In a report to an Arun District Council housing and wellbeing committee meeting on Thursday, November 23, forecasts for the council’s housing revenue account (HRA) showed a £621,000 deficit for 2023/24 – £281,000 more than budgeted earlier this year.
This sees forecast HRA reserves at £902,000 by March 31, 2024, below the council’s self-imposed £2 million minimum threshold target.
The council’s Interim Group Head of Finance, Antony Baden, said the cost of hiring temporary agency staff to fill vacancies had increased HRA spending by £396,000.
He also noted the council’s minimum threshold was ‘high’ for its size, stating that number would probably have to be ‘revised’ in the future.
Jacky Pendleton (Con, Middleton-on-Sea) said she is ‘extremely concerned’ with the HRA’s balance, and that the council needs to take it ‘seriously’.
Simon McDougall (Lab, Pevensey) said the council was ‘one disaster away’ from an unbalanced HRA budget and effective ‘bankruptcy’.
An HRA, like the council itself, cannot go bankrupt, but if its budget is not balanced the council would have to develop an ‘action plan’ to balance it with the Department for Levelling Up, Housing and Communities, or face having its housing service taken away.
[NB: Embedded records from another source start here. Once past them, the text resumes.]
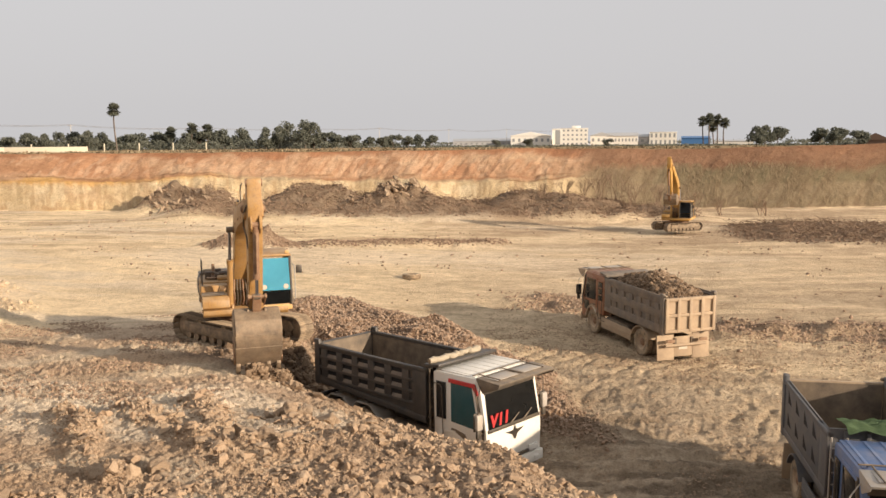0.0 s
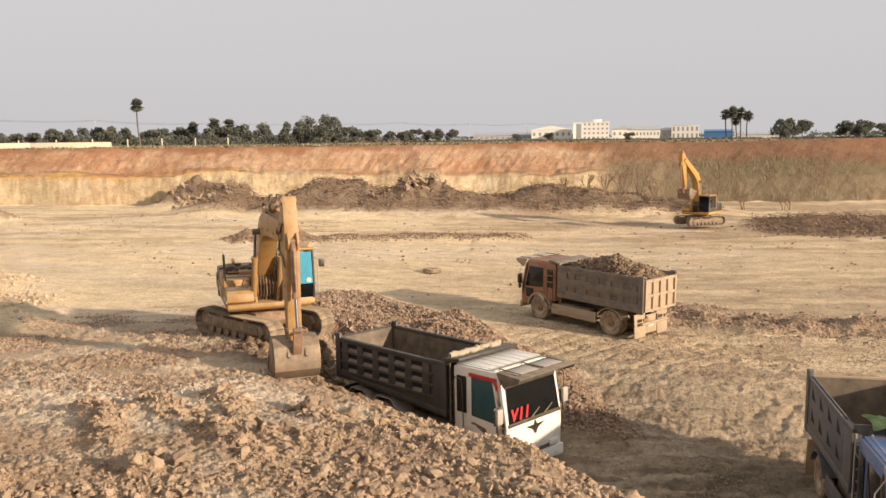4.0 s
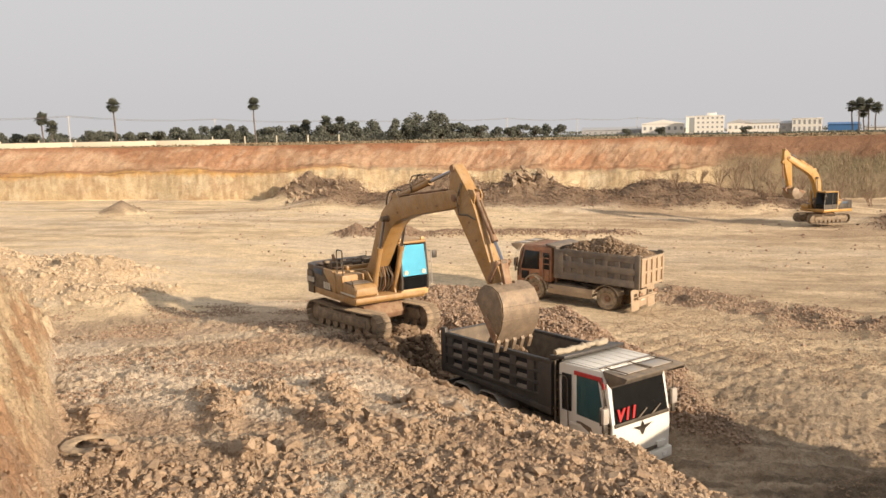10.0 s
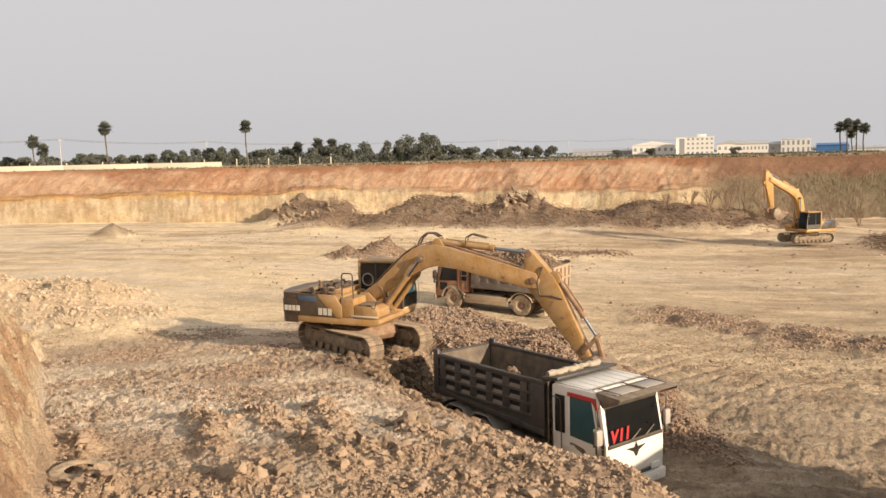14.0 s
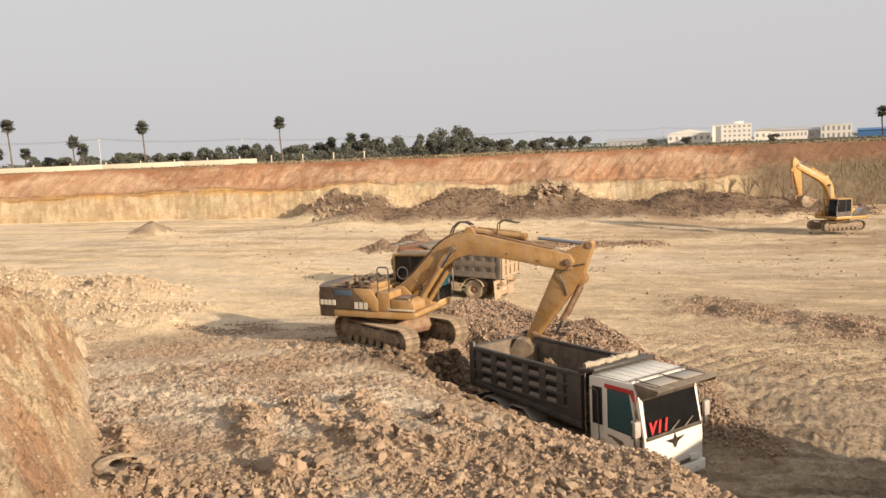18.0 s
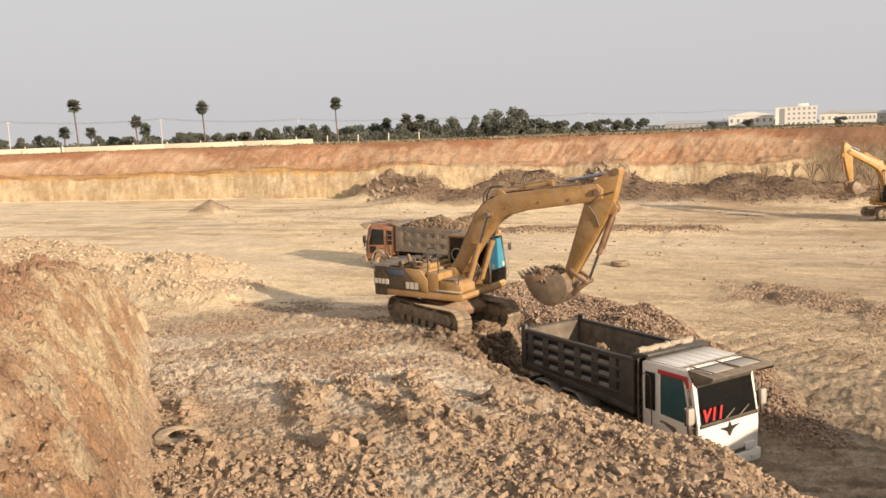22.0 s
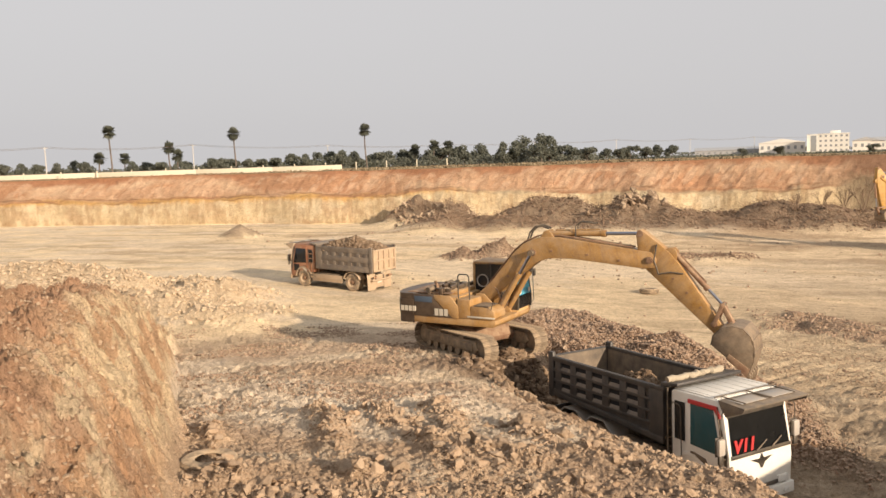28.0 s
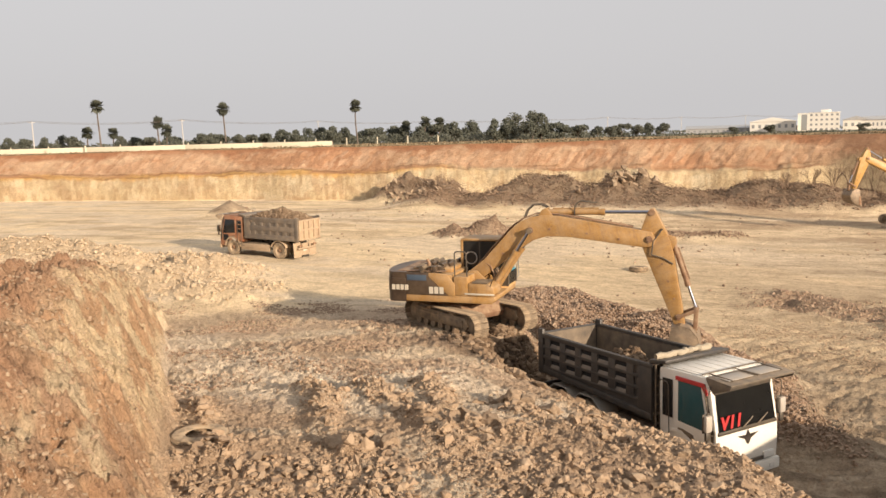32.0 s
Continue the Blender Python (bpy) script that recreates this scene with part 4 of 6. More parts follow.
        f = b.faces.new([b.verts.new((c1 + 0.012, y, wb - 0.27 + z * 1.05)) for y, z in star])
        bmesh.ops.solidify(b, geom=[f], thickness=0.014)
        part("emblem", b, M["black"], cab, "black winged emblem")
    b = box(B(), (c1 - 0.03, -0.95, low + 0.14), (c1 + 0.022, 0.95, low + 0.24), 0.012)
    part("grille", b, M["black"], cab)
    b = box(B(), (c1 - 0.06, -1.22, low - 0.20), (c1 + 0.08, 1.22, low + 0.12), 0.04)
    part("bumper", b, M[k["bumper_paint"]], T)
    for s in (1, -1):
        part("fog_lamp", box(B(), (c1 + 0.07, s * 0.78, low - 0.12), (c1 + 0.095, s * 0.98, low), 0.012), M["lamp"], T)
    part("plate_bar", box(B(), (c1 + 0.08, -0.25, low - 0.15), (c1 + 0.092, 0.25, low - 0.03)), M["bar_white"], T)
    # roof: pressed ridges, sun visor on struts
    roof = part("roof_panel", box(B(), (c0 + 0.06, -ch + 0.06, ct), (c1 - 0.46, ch - 0.06, ct + 0.045), 0.02), cab_m, cab)
    for y in np.linspace(-ch + 0.2, ch - 0.2, 7):
        part("roof_ridge", box(B(), (c0 + 0.10, y - 0.035, ct + 0.043), (c1 - 0.52, y + 0.035, ct + 0.058), 0.008), cab_m, cab)
    part("sun_visor", prism(B(), [(c1 - 0.34, ct + 0.02), (c1 + k["visor"], ct - 0.05), (c1 + k["visor"] + 0.02, ct + 0.01), (c1 - 0.34, ct + 0.06)], -ch - 0.03, ch + 0.03, 0.01), M[k["visor_paint"]], cab, "visor board over the windscreen")
    for s in (1, -1):
        part("visor_wing", prism(B(), [(c1 - 0.36, ct + 0.03), (c1 + k["visor"], ct - 0.05), (c1 + k["visor"] - 0.04, ct - 0.12), (c1 - 0.12, ct - 0.34), (c1 - 0.22, ct - 0.22)], s * (ch + 0.005), s * (ch + 0.03), 0.006), M[k["visor_paint"]], cab)
    for y in (-0.58, 0.58):
        part("visor_panel", box(B(), (c1 - 0.24, y - 0.46, ct + 0.045), (c1 + 0.24, y + 0.46, ct + 0.058), 0.006), M["grey_white"], cab)
    b = B()
    for y in (-0.95, 0, 0.95):
        tube(b, (c1 - 0.55, y, ct + 0.08), (c1 + 0.28, y, ct + 0.06), 0.018, 6)
    tube(b, (c1 - 0.5, -ch, ct + 0.09), (c1 - 0.5, ch, ct + 0.09), 0.018, 6)
    part("visor_frame", b, M["dark_steel"], cab)
    # ladder behind the cab
    b = B()
    for y in (-1.24, -0.92):
        tube(b, (c0 - 0.10, y, 0.95), (c0 - 0.10, y, ct + 0.02), 0.024, 8)
    for z in np.arange(1.15, ct - 0.05, 0.27):
        tube(b, (c0 - 0.10, -1.24, z), (c0 - 0.10, -0.92, z), 0.018, 8)
    part("ladder", b, M[k["ladder"]], T)
    b = B()
    tube(b, (c0 - 0.10, 0.9, 0.9), (c0 - 0.10, 0.9, ct + 0.1), 0.06, 10)
    part("exhaust", b, M["rust"], T)
    return T, wheels


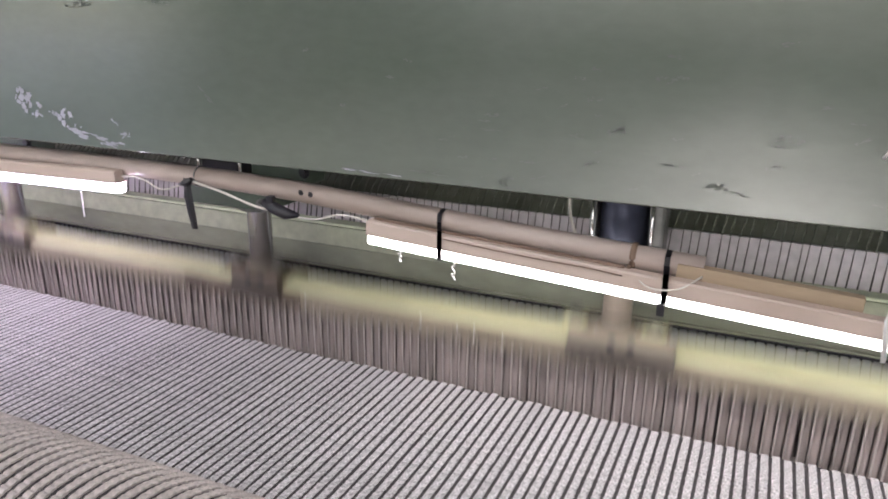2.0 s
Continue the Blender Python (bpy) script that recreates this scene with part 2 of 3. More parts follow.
# ---- the head beam ----
beam = empty("machine_beam", "grey-green painted steel head beam, scuffed and glossy", "machine beam", (0, 0, 0), "structure")
part("front_plate", prism(B(), [(0.0, 0.236), (0.0, 0.0015), (0.0015, 0.0), (0.016, 0.0), (0.016, 0.236)], X0, X1), BEAM_PAINT, beam)
part("bottom_flange", box(B(), X0, X1, 0.018, 0.075, 0.004, 0.016), DARK_GREEN, beam)
part("rear_plate", box(B(), X0, X1, 0.40, 0.415, -0.16, 0.30), REAR_PAINT, beam)
part("top_plate", box(B(), X0, X1, 0.018, 0.398, 0.222, 0.234), PANEL_PAINT, beam)
part("top_panel", prism(B(), [(-0.012, 0.60), (-0.012, 0.246), (-0.006, 0.238), (0.016, 0.238), (0.016, 0.60)], X0, X1), PANEL_PAINT, beam, "paler green upper panel")
bm = B()
hex_bolt(bm, -0.285, -0.012, 0.262, "y", 0.004, 0.003)
part("panel_screw", bm, GREY_IRON, beam)


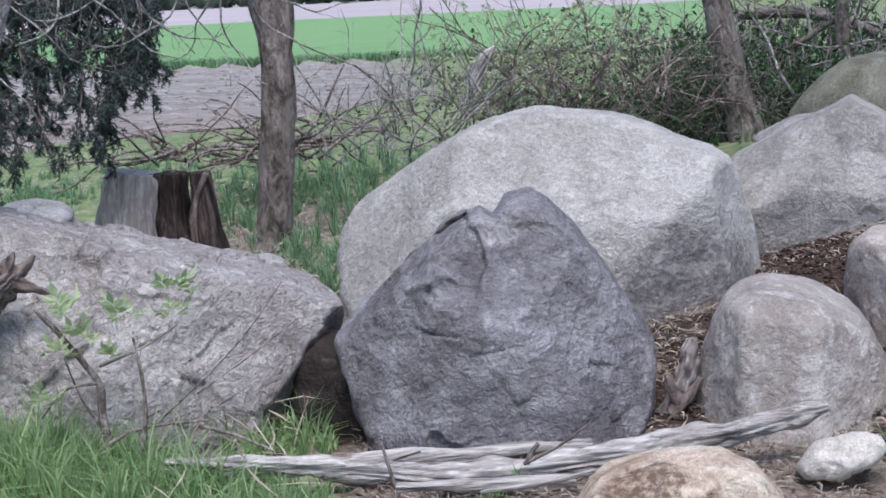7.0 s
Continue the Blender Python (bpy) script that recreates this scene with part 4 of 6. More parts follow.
def shelter():
    t = base("shelter", (-5.50, 2.69, 0.17), "open timber shelter with old leaning oak posts", "shelter")
    lt, rt = Vector((-6.08, 2.24, 2.27)), Vector((-4.92, 3.14, 2.23))
    rt.z = lt.z
    lb, rb = Vector((-6.09, 2.22, -0.13)), Vector((-4.95, 3.11, -0.15))
    along = (rt - lt)
    along.z = 0
    along.normalize()
    inward = Vector((0, 0, 1)).cross(along)
    view = Vector((-along.y, along.x, 0))
    turned_box("post", POST, lb, lt, 0.176, 0.176, t, "weathered oak post, leaning", 1, across=along)
    turned_box("post", POST, rb, rt, 0.172, 0.176, t, "weathered oak post with a metal shoe", 2, across=along)
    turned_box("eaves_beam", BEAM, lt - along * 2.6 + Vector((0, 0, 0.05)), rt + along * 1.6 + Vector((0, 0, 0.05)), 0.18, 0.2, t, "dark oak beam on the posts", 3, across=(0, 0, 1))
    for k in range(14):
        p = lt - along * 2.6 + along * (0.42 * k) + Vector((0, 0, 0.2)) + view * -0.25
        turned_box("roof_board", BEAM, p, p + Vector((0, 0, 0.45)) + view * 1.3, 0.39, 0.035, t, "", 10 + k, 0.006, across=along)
    for top, sides in ((lt, (-1, 1)), (rt, (-1, 1))):
        big = top is lt
        for s in sides:
            brace(t, top + along * (0.02 * s), along * s, (0.3 if s < 0 else 0.17) if big else (0.17 if s < 0 else 0.125), 0.44 if big else 0.265, 0.21, "dark curved knee brace")
        brace(t, top - view * 0.07 + along * (-0.03), -view, 0.11, 0.42, 0.14, "dark curved knee brace", 0.04)
    a, b = Vector((-6.01, 2.22, 1.13)), Vector((-5.09, 3.09, 1.10))
    turned_box("board", POST, a, b, 0.154, 0.03, t, "grey cross board with a darker end", 5, 0.006, across=(0, 0, 1))
    turned_box("batten", POST, (-5.95, 2.26, 1.57), (-5.95, 2.27, 1.22), 0.044, 0.044, t, "narrow batten nailed to the post", 6, 0.006, across=along)
    turned_box("batten", POST, (-5.96, 2.21, 1.93), (-5.96, 2.21, 1.59), 0.028, 0.036, t, "narrow batten nailed to the post", 7, 0.006, across=along)
    turned_box("batten", POST, (-5.96, 2.26, 1.05), (-5.96, 2.24, 0.23), 0.053, 0.045, t, "narrow batten nailed to the post", 8, 0.006, across=along)
    turned_box("metal_shoe", ZINC, (-4.85, 3.11, -0.01), (-4.84, 3.12, 0.30), 0.066, 0.08, t, "blue-grey metal post shoe", 9, 0.004, across=along)
    limb("bolt", BEAM, [rt + Vector((0, 0, -0.32)) + along * 0.085, rt + Vector((0, 0, -0.32)) + along * 0.18], [0.014, 0.018], t, "dark iron bolt end", segs=8, steps=2)
    return t


shelter()


# ---- twigs and leaves ----
def rnd_dir(rng):
    v = Vector((rng.gauss(0, 1), rng.gauss(0, 1), rng.gauss(0, 1)))
    return v.normalized()


def crooked(start, way, length, rng, bend=0.35, rise=0.0, n=4):
    """Control points of a wavering twig."""
    pts = [Vector(start)]
    d = Vector(way).normalized()
    for _ in range(n):
        d = (d + rnd_dir(rng) * bend + Vector((0, 0, rise))).normalized()
        pts.append(pts[-1] + d * (length / n))
    return pts


def spray(ctrl, r0, r1, rng, count=10, length=0.4, bend=0.3, rise=0.05, levels=1, start=0.2, segs=6, spread=0.9, thin=0.45):
    """A bough with side twigs: the wood as one list of pieces, and the twigs' curves for leaves."""
    wood_pieces = [sweep(ctrl, [r0, (r0 + r1) / 2, r1], segs=segs, steps=5 if segs > 5 else 2, rough=r0 * 0.15, freq=20, seed=rng.random() * 9)]
    pts = path_points(ctrl, 5)
    tips = [pts[int(len(pts) * 0.6):]]
    for k in range(count):
        f = start + (1 - start) * (k + rng.random()) / count
        i = min(int(f * (len(pts) - 1)), len(pts) - 2)
        d = (pts[i + 1] - pts[i]).normalized()
        side = (rnd_dir(rng) - d * 0.0)
        side = (side - d * side.dot(d)).normalized()
        way = d * rng.uniform(0.3, 1.0) + side * spread
        ln = length * rng.uniform(0.4, 1.2) * (1.15 - 0.6 * f)
        c = crooked(pts[i], way, ln, rng, bend, rise)
        rr = max(r0 * (1 - f) + r1 * f, r1) * thin
        if levels > 1:
            w, t = spray(c, rr, rr * 0.5, rng, max(3, count // 3), ln * 0.5, bend, rise, levels - 1, 0.25, 5, spread, 0.6)
            wood_pieces += w
            tips += t
        else:
            wood_pieces.append(sweep(c, [rr, rr * 0.7, rr * 0.4], segs=3, steps=1))
            tips.append(path_points(c, 2))
    return wood_pieces, tips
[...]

The HRA is where council housing stock revenue and spend are kept, budgeting how much is spent on maintenance and repairs and other expenses, against council housing rent from tenants, interest and other income.
Arun District Council has been forecast to run out of money in five years if savings are not found, with its £25 million in revenue reserves, expected to be spent by 2029/30.